Analysts at CSIS predict in the worst case, Iraqi oil production could stop for the remainder of 2003. Oil prices would jump to $80 per barrel and then fall back to $40 a barrel by the end of 2004 -- still substantially above the prewar level.
The result would be a U.S. oil shortage, requiring voluntary rationing in the short term. Steps taken during the oil shortages of the 1970s are among the possible schemes for dealing with a new shortfall,
including: alternating days of gasoline purchases based on odd/even license plate numbers; limiting purchases to 8 gallons per fill-up; restrictions on heating and electricity consumption; bans on illuminated outdoor advertisements; and use of mass transportation encouraged.
Beyond oil prices and supplies, a prolonged war could adversely effect the economy by driving down the stock market and inhibiting consumer spending. The unemployment rate could initially rise to near 7.5% and remain above 7% at the end of 2004, according to CSIS.
During the 1991 war, the United States did most of the military fighting, yet 80% of the $60 billion in war costs, or nearly $80 billion in today's dollars, were carried by Germany, Japan, Saudi Arabia, Kuwait and other U.S. allies.
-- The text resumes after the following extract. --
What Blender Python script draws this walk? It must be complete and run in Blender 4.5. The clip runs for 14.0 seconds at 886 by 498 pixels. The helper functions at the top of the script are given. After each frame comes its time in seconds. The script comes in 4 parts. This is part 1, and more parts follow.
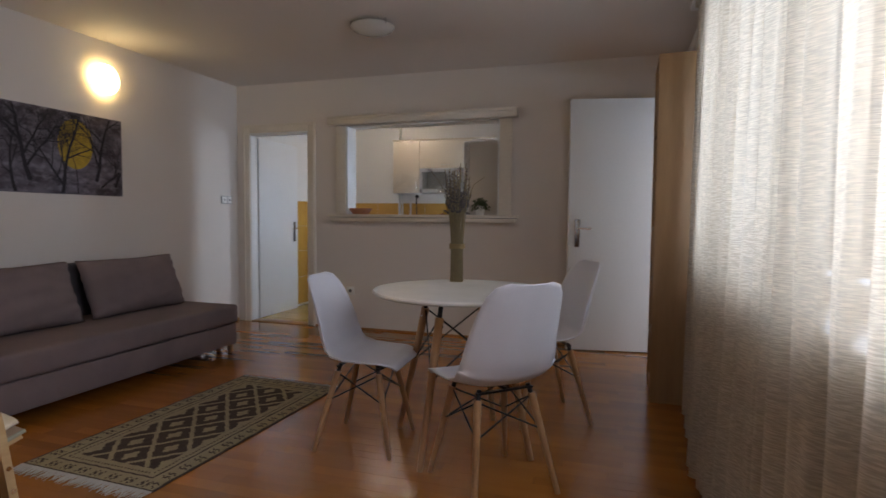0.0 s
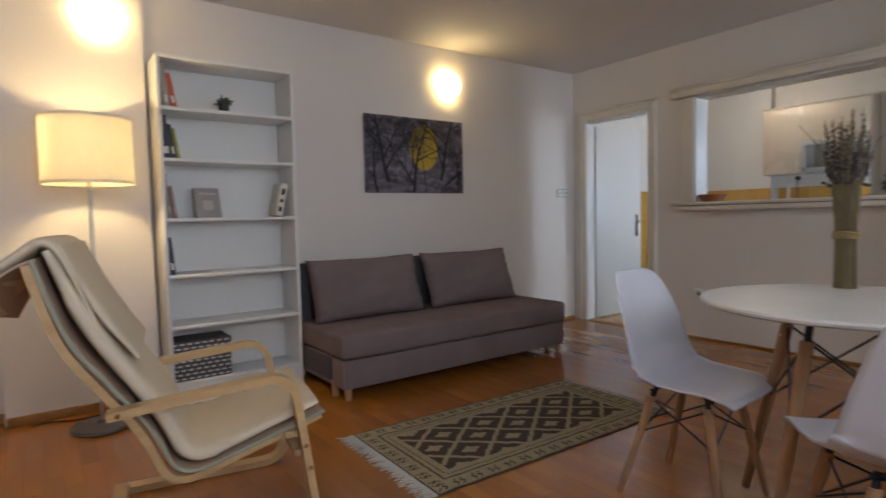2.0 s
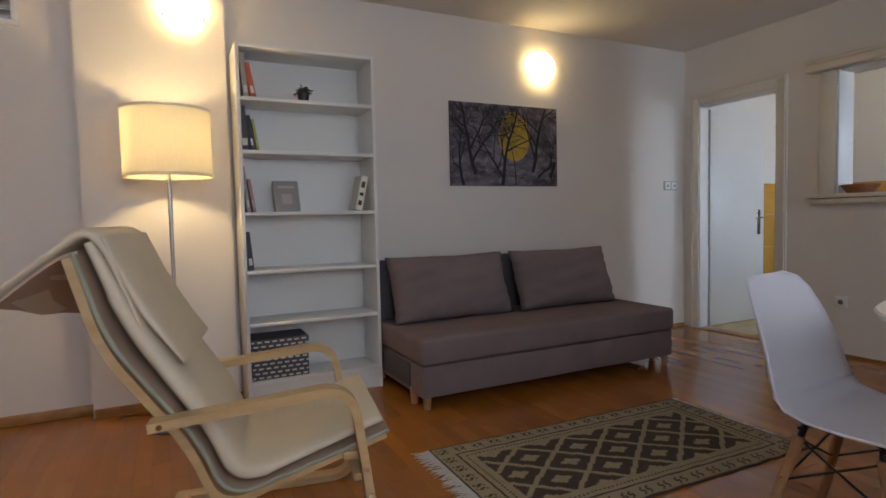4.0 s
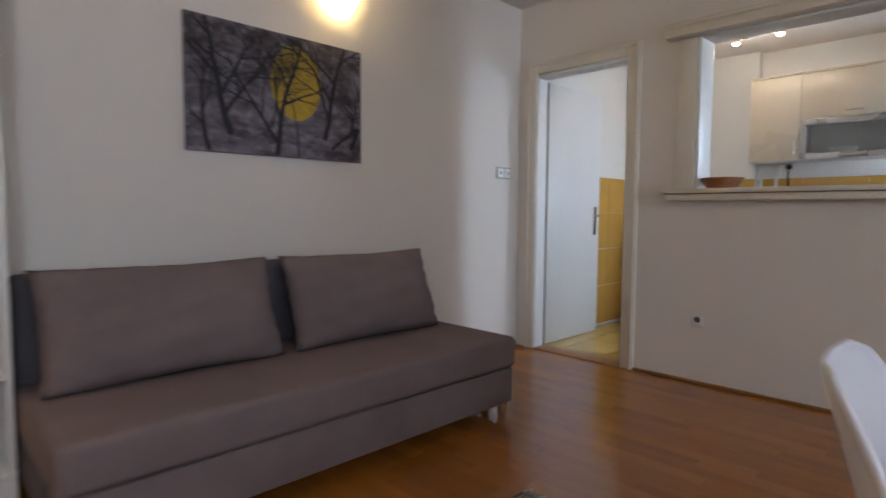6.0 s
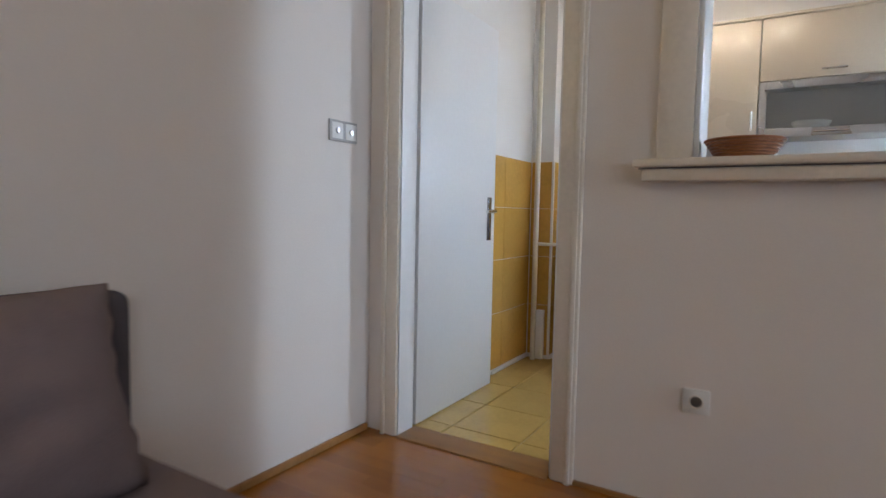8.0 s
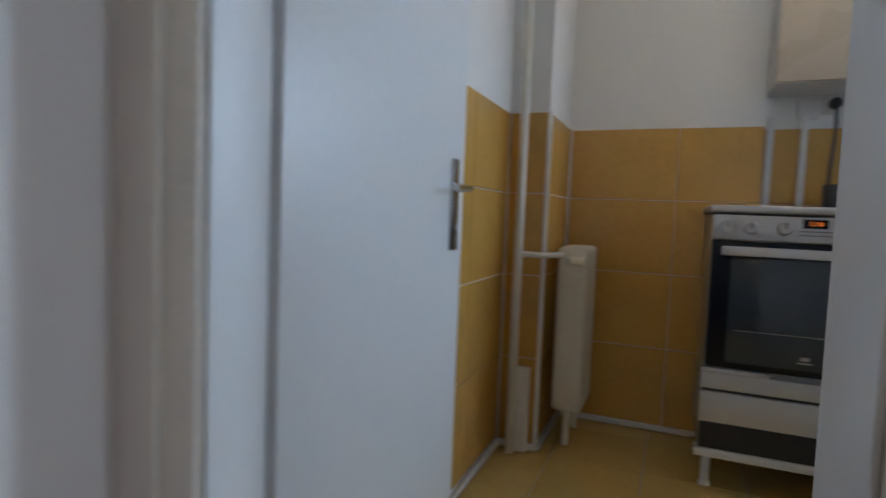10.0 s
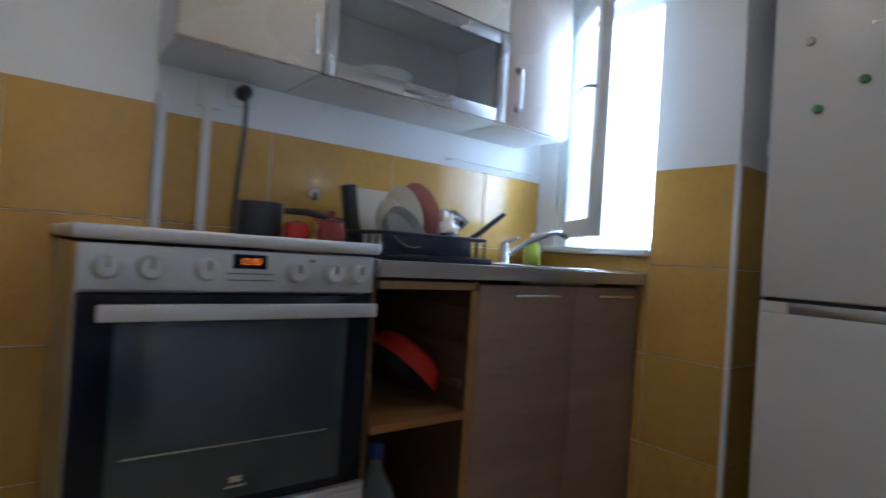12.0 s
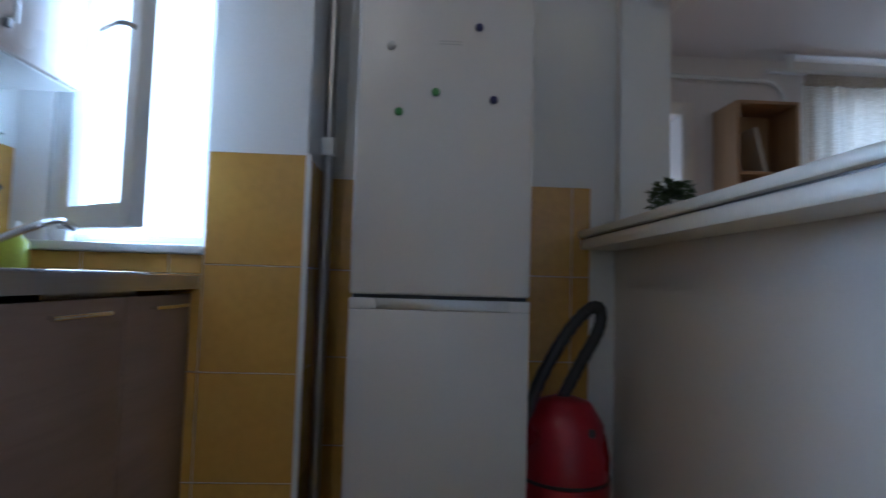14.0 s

Will these countries come forward again to pay the bills in what would likely be a more expensive war, ranging from $100 billion to $200 billion according to estimates of academics and think tanks? Experts say probably not, because the second Gulf War is much different from the previous one.
Most of the burden will fall on American taxpayers this time.
"The price must be paid -- by raising taxes, by cutting expenditures, or by forcing the Federal Reserve to do the job by raising interest rates, thereby curbing investment and especially housing," Nordhaus said.